From: Jonathan Badger (badger@phylo.life.uiuc.edu)
Date: 02/08/93


From: badger@phylo.life.uiuc.edu (Jonathan Badger)
Subject: Re: Why not include patches for Diamond Stealth in kernel?
Date: Mon, 8 Feb 1993 20:36:49 GMT

You write:
> As I understand it, this is not a simple boycott issue. There is a
>real concern about being sued by Diamond. Apparently Diamond considers the
>programming details of their card proprietary, and anyone who writes a driver
>and then makes the source code publicly available has left themselves exposed
>as they say. Until Diamond's attitude changes it simply would not be prudent
>to include support for Diamond in the kernel or in Xfree.

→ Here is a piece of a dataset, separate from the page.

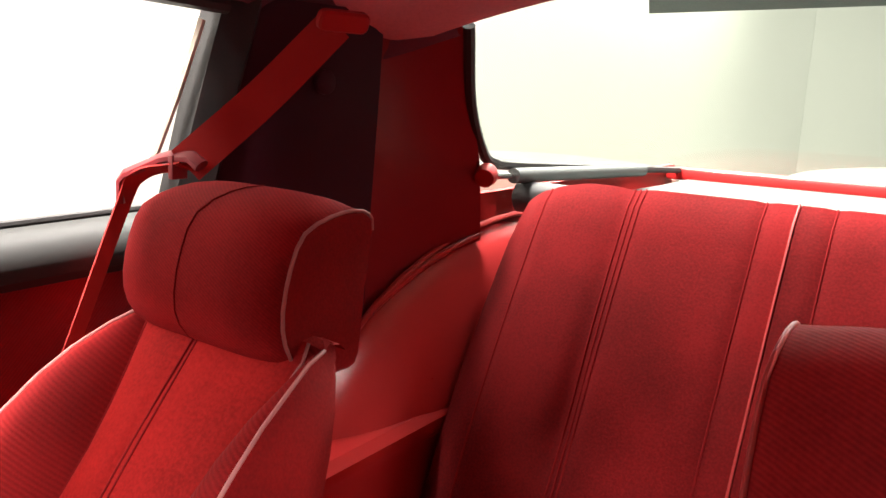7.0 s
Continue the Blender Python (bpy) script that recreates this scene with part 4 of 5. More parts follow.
part("slot_lip", moved(frame_ring(0.034, 0.154, 0.003, 0.002, 0.0018, 0.0004), pose(-0.003, -0.027, 0.5408)), CHARCOAL, shift)
part("scale_window", span(-0.058, -0.038, -0.100, 0.042, 0.5405, 0.5418), DARKVOID, shift, "dark selector scale window")
for k, w in enumerate(("1", "2", "D", "N", "R", "P")):
    part("mark", moved(lettering(w, 0.010, 0.0003), pose(-0.047, -0.055 + 0.0135 * k, 0.5421, 0, 0, -90)), WHITEINK, shift)
part("badge_bar", span(-0.036, 0.012, -0.119, -0.111, 0.541, 0.5424, 0.0004), CHARCOAL, shift)
for x in (CX0 + 0.012, CX1 - 0.014):
    for y in (0.070, -0.128, 0.088, 0.140):
        part("screw", moved(lathe([(0.0042, 0), (0.0042, 0.002), (0.003, 0.0032), (0.0015, 0.0032), (0.001, 0.0018)], 10), pose(x, y, 0.5405 if y < 0.08 else 0.5425)), BLACKSOFT, console)
part("switch_plate", span(CX0 + 0.004, CX1 - 0.002, -0.292, -0.141, 0.53, 0.540, 0.002), PLATE, console, "dark grey switch plate")
part("plate_ridge", tube([(CX1 - 0.004, -0.292, 0.542), (CX1 - 0.004, -0.190, 0.542), (CX1 - 0.016, -0.176, 0.542), (CX1 - 0.018, -0.137, 0.542)], 0.0022, 6), BLACKSOFT, console)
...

It is time to clear this up. All the patches do is set a video board into
VESA mode using the BIOS. The code would work on ANY board, Diamond or no.

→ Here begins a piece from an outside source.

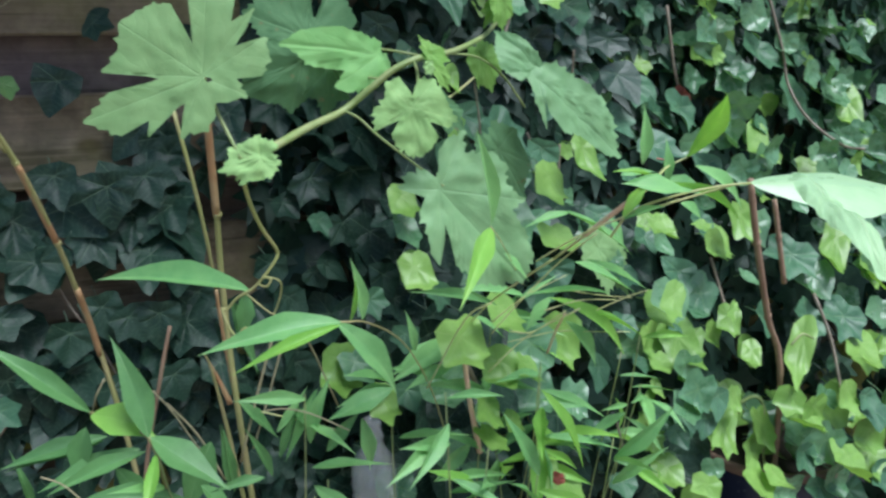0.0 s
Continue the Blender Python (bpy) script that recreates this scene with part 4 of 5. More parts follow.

You see, what is wrong here is that people think Diamond's hardware is
without a free API. It does have an API -- it's called the BIOS, and it
works perfectly well, as the fact that I am typing this in Seyon on my
Stealth equipped machine attests. However some people have a religious feeling
against using the BIOS (it's more manly to write to the hardware directly!).
Great for them, but let's not let them hold the rest of us down.